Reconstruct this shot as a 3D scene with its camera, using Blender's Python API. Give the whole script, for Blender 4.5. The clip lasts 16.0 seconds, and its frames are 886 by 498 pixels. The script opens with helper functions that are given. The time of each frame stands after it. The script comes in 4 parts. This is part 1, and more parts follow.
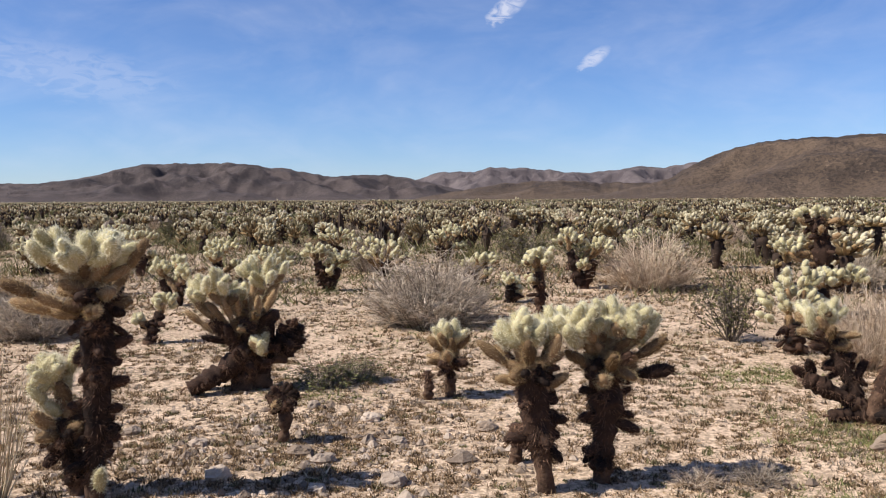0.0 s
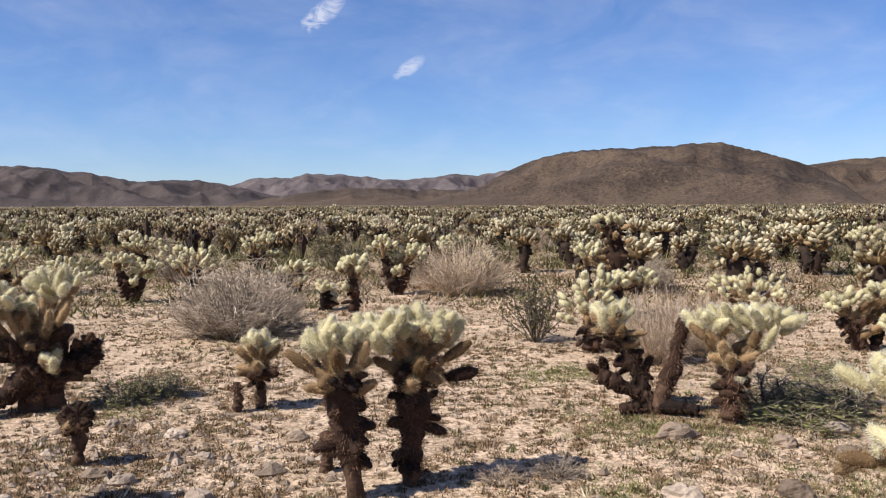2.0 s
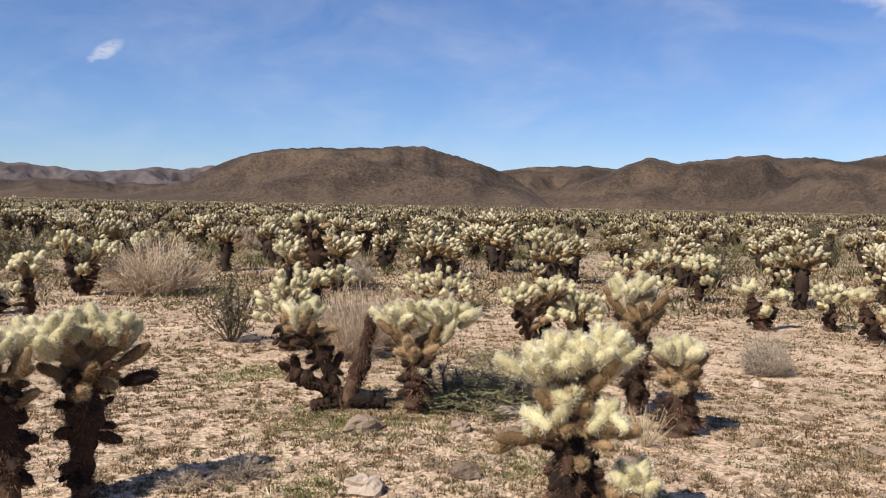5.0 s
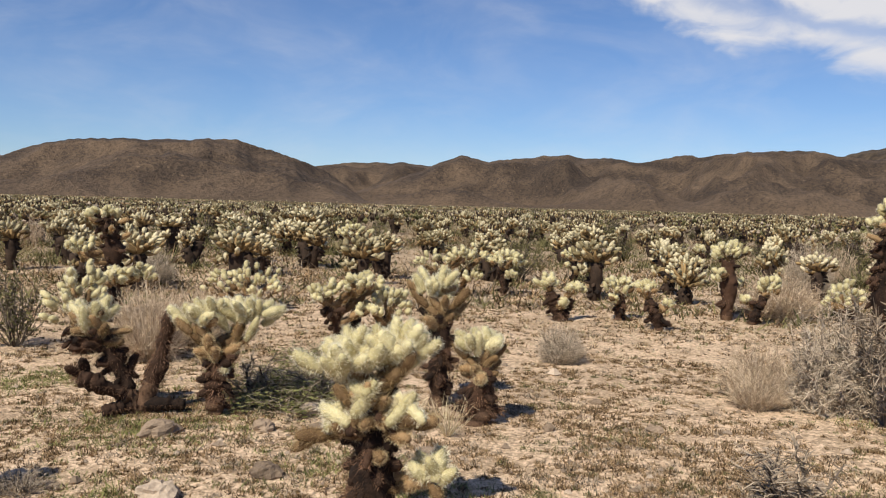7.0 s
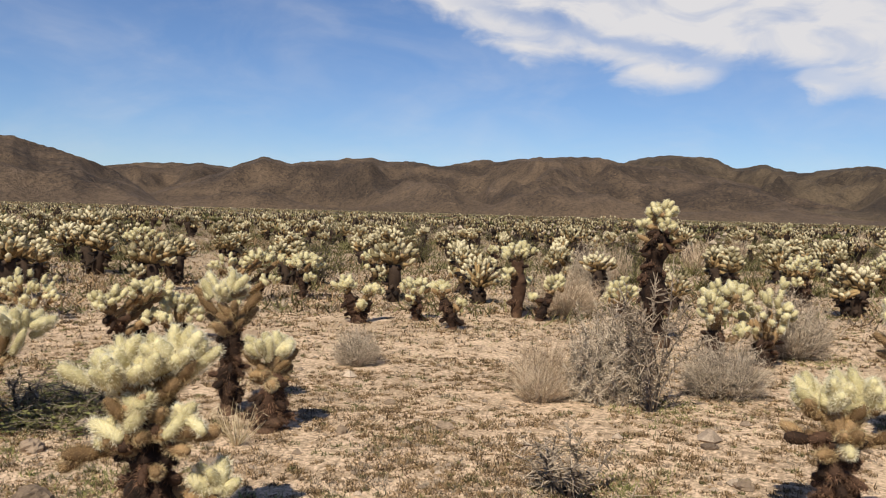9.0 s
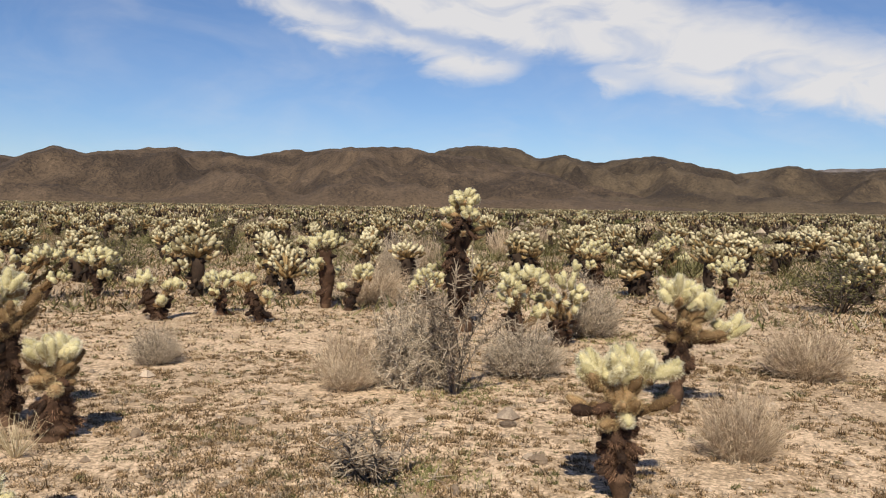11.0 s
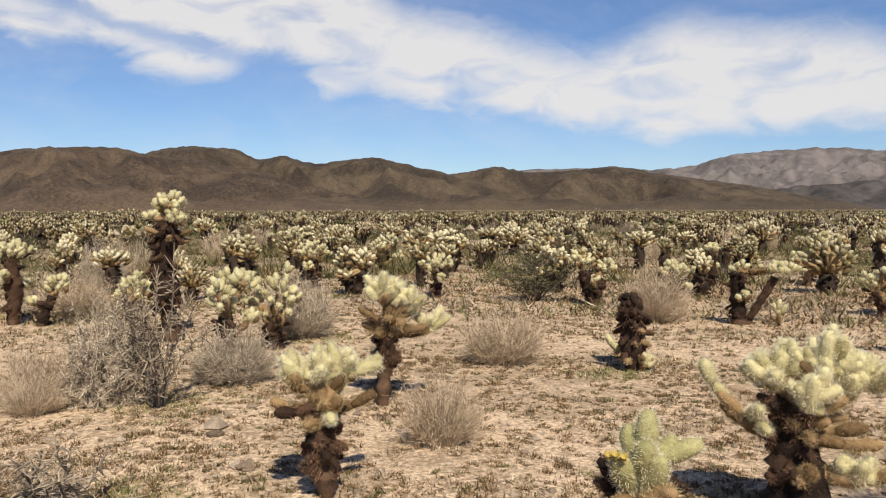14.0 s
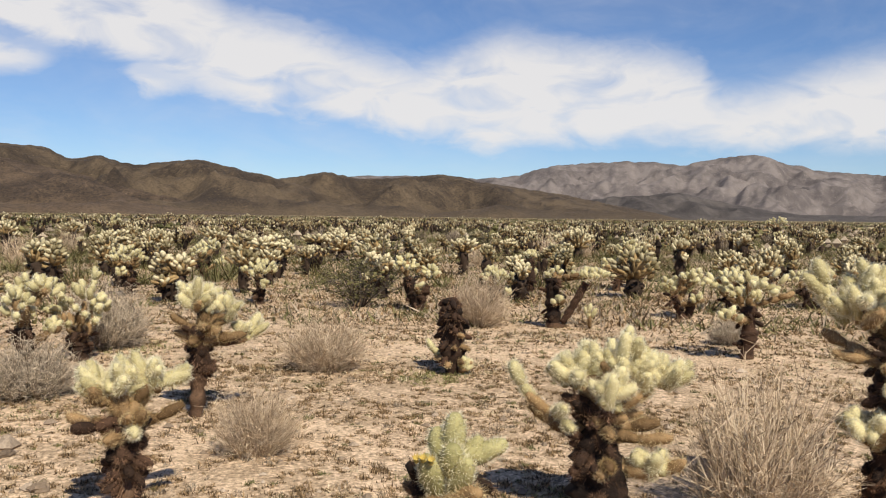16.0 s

+--

- WHAT THIS TASK INVOLVES -
Could you repeat all of the material exactly? Pictures should not be copied.

- REPLY TO THE TASK -
Reconstruct this shot as a 3D scene with its camera, using Blender's Python API. Give the whole script, for Blender 4.5. The clip lasts 16.0 seconds, and its frames are 886 by 498 pixels. The script opens with helper functions that are given. The time of each frame stands after it. The script comes in 4 parts. This is part 1, and more parts follow.
0.0 s
2.0 s
5.0 s
7.0 s
9.0 s
11.0 s
14.0 s
16.0 s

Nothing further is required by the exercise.